Mr. Ahmadi was sentenced to death in 2009 (1388) at the age of 17 on charges of inflicting fatal knife wounds on a young man in a fight involving five young men in 2008. The court issued the verdict based on his confession, which according to reports, he made under torture and ill-treatment at the police station while deprived of a lawyer and contact with his family.

The UN human rights experts stated: “According to our information, in Hamid Ahmadi’s case, the explicit guarantees of fair trial and due process contained in international human rights treaties were not observed, claims of torture and forced confession were not considered, and no investigations were conducted in this regard.”

The experts emphasized: “All death sentences that contradict the state’s international commitments, particularly those issued based on confessions obtained under torture, are illegal and constitute arbitrary executions.”

Nevertheless, Iran’s Supreme Court, which in November 2009 (Aban 1388) had overturned the death sentence due to doubts about the testimony of several key witnesses, ultimately confirmed it one year later. Mr. Ahmadi was retried after the approval of regulations on sentencing minors in the Islamic Penal Code in 2013 (1392), but in December 2015 (Azar 1394) the criminal court of the province once again sentenced him to death.

The UN experts stated: “It is deeply regrettable that since the beginning of this year, there continues to be planning for the execution of minors, and these executions are being carried out at an unprecedented rate.”

“On January 17, we intervened in the case of another teenage execution. After that, we learned that two other minors were executed on January 15 and 18 (Dey 26 and 29). Arman Bahar Asemani and Hassan Hassanzadeh were under 18 years old at the time they allegedly committed the crimes for which they were sentenced to death.”

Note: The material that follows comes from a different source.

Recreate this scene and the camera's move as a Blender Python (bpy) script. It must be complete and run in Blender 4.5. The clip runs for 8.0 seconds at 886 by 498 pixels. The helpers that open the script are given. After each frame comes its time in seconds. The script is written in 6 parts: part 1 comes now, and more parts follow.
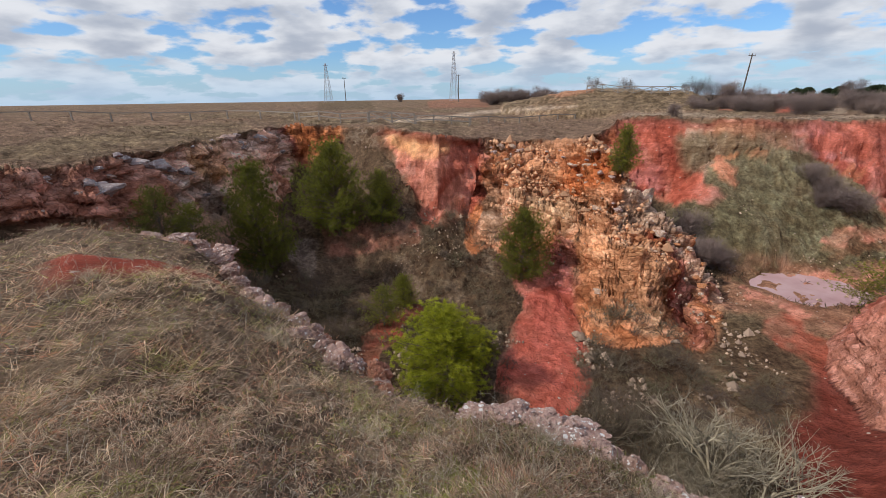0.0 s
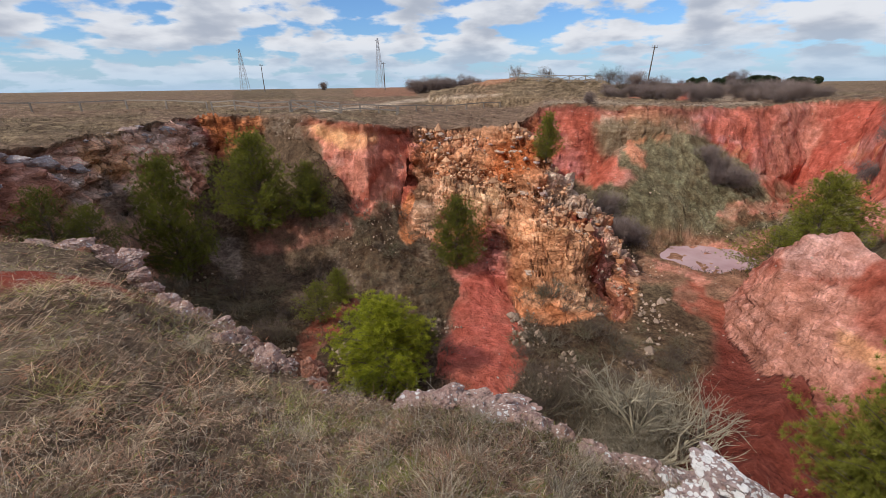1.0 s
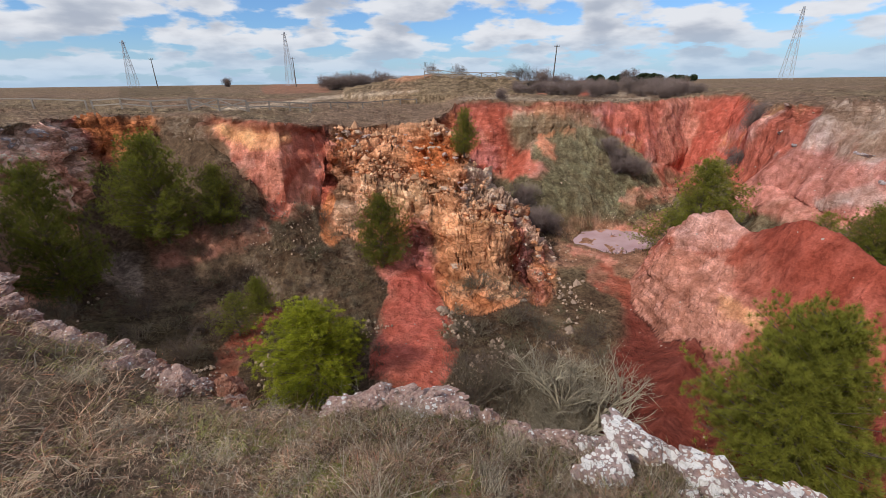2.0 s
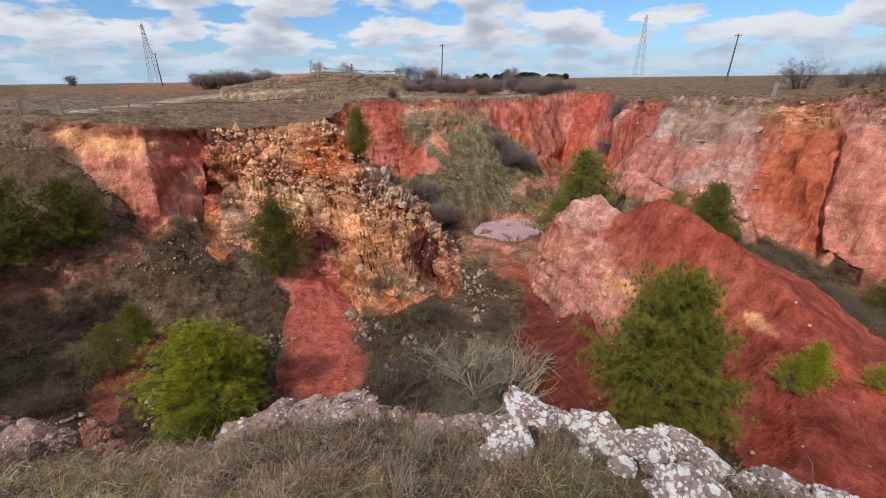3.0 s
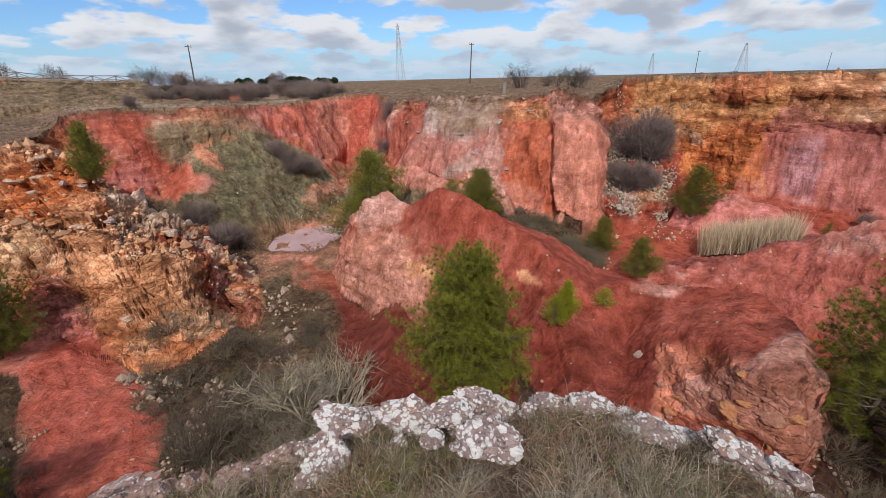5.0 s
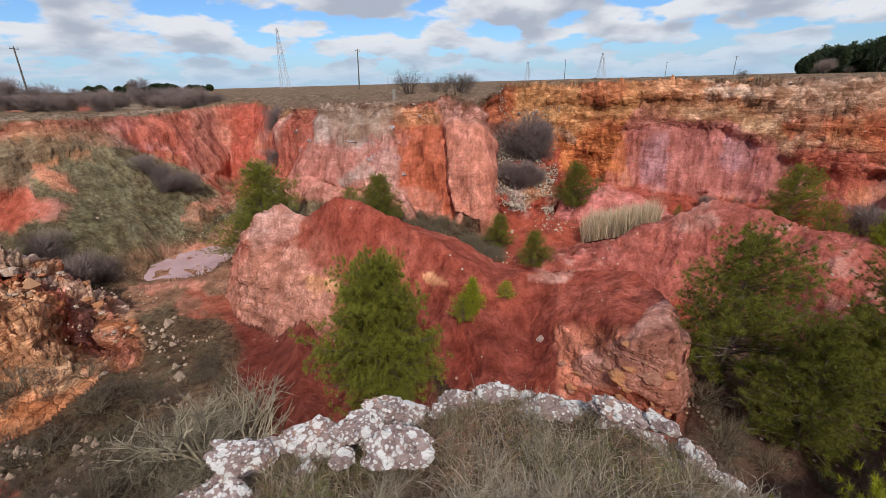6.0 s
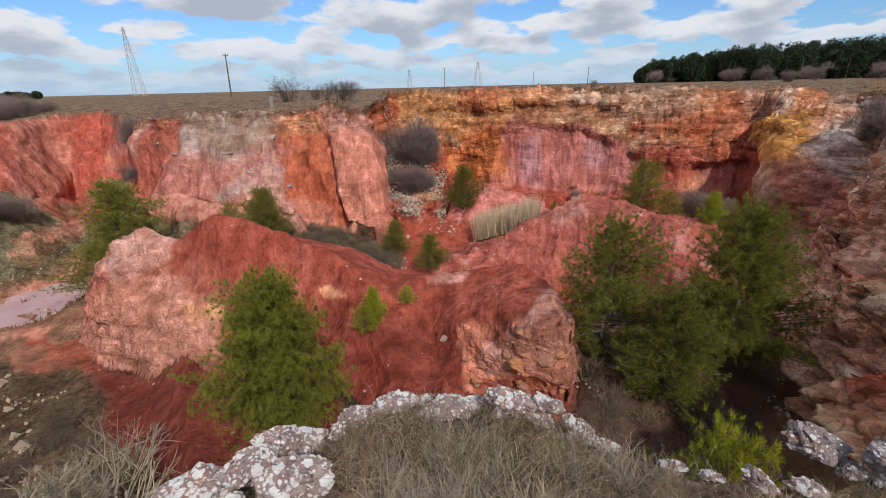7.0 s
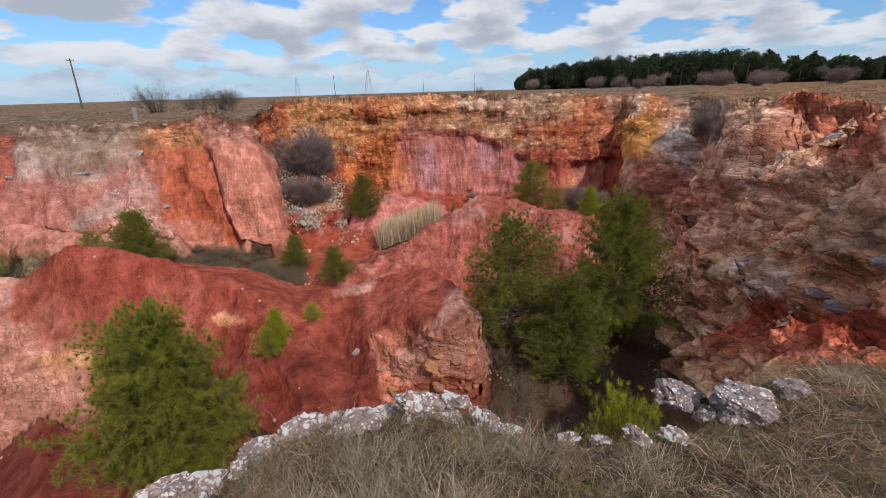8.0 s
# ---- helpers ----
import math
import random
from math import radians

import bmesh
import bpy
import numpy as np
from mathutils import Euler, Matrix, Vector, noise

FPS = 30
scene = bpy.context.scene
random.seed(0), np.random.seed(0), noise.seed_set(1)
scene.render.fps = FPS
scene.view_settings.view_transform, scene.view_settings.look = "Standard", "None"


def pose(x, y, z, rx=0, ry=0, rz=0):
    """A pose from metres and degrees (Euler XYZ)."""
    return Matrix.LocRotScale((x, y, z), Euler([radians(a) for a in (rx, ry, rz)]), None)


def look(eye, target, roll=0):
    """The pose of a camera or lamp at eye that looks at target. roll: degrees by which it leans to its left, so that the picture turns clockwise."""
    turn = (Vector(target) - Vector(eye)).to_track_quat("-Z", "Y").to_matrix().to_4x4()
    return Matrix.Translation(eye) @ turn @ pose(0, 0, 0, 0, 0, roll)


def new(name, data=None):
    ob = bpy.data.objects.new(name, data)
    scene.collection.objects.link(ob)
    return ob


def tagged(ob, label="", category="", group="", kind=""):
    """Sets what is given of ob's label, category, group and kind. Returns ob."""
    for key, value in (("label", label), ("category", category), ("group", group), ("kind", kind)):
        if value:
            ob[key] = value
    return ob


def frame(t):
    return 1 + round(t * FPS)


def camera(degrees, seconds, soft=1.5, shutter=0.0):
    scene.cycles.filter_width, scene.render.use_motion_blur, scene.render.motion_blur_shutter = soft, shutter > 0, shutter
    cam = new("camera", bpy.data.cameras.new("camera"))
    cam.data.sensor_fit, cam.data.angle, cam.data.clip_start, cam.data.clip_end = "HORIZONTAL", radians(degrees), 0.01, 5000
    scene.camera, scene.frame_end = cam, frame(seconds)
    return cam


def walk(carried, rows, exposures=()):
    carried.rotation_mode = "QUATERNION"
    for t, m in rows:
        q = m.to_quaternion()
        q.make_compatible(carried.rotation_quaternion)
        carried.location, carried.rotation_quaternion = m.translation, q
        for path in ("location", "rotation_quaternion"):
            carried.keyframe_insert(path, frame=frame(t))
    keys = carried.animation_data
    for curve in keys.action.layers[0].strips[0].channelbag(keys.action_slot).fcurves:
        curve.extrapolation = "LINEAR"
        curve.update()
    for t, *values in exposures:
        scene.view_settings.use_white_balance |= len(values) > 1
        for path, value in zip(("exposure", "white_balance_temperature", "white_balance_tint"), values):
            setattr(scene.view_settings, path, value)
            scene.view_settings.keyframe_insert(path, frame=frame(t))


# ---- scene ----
EYE = 1.65
cam = camera(93.57, 8.0, soft=0.75)
PATH = [
    (0.0, 0.000, 0.000, 1.650, 70.20, 0.82, -0.29),
    (0.5, 0.034, 0.004, 1.638, 69.35, 0.80, -4.73),
    (1.0, 0.066, 0.010, 1.634, 68.68, 0.76, -9.68),
    (2.5, 0.175, -0.018, 1.620, 68.02, 0.67, -26.85),
    (3.0, 0.216, -0.037, 1.612, 67.80, 0.64, -34.31),
    (3.5, 0.269, -0.057, 1.603, 67.60, 0.54, -41.93),
    (4.0, 0.310, -0.073, 1.596, 67.54, 0.66, -48.55),
    (4.5, 0.343, -0.105, 1.593, 67.61, 1.02, -55.89),
    (6.0, 0.406, -0.203, 1.583, 68.19, 1.46, -77.05),
    (6.5, 0.422, -0.244, 1.585, 68.40, 1.45, -84.57),
    (7.0, 0.426, -0.293, 1.595, 68.69, 1.29, -91.90),
    (7.5, 0.408, -0.330, 1.606, 69.00, 1.34, -99.29),
    (8.0, 0.388, -0.369, 1.608, 69.26, 1.62, -105.74),
]
walk(cam, [(t, pose(x, y, z, rx, ry, rz)) for t, x, y, z, rx, ry, rz in PATH])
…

These experts emphasized that international standards explicitly prohibit the imposition and carrying out of death sentences for persons under 18 years of age. “Iran must respect its international commitments once and for all by ending the execution of juvenile offenders.”

They declared: “The planning for the execution of Hamid Ahmadi must be immediately stopped and his death sentence must be annulled. Furthermore, the execution of minors must be suspended without delay.”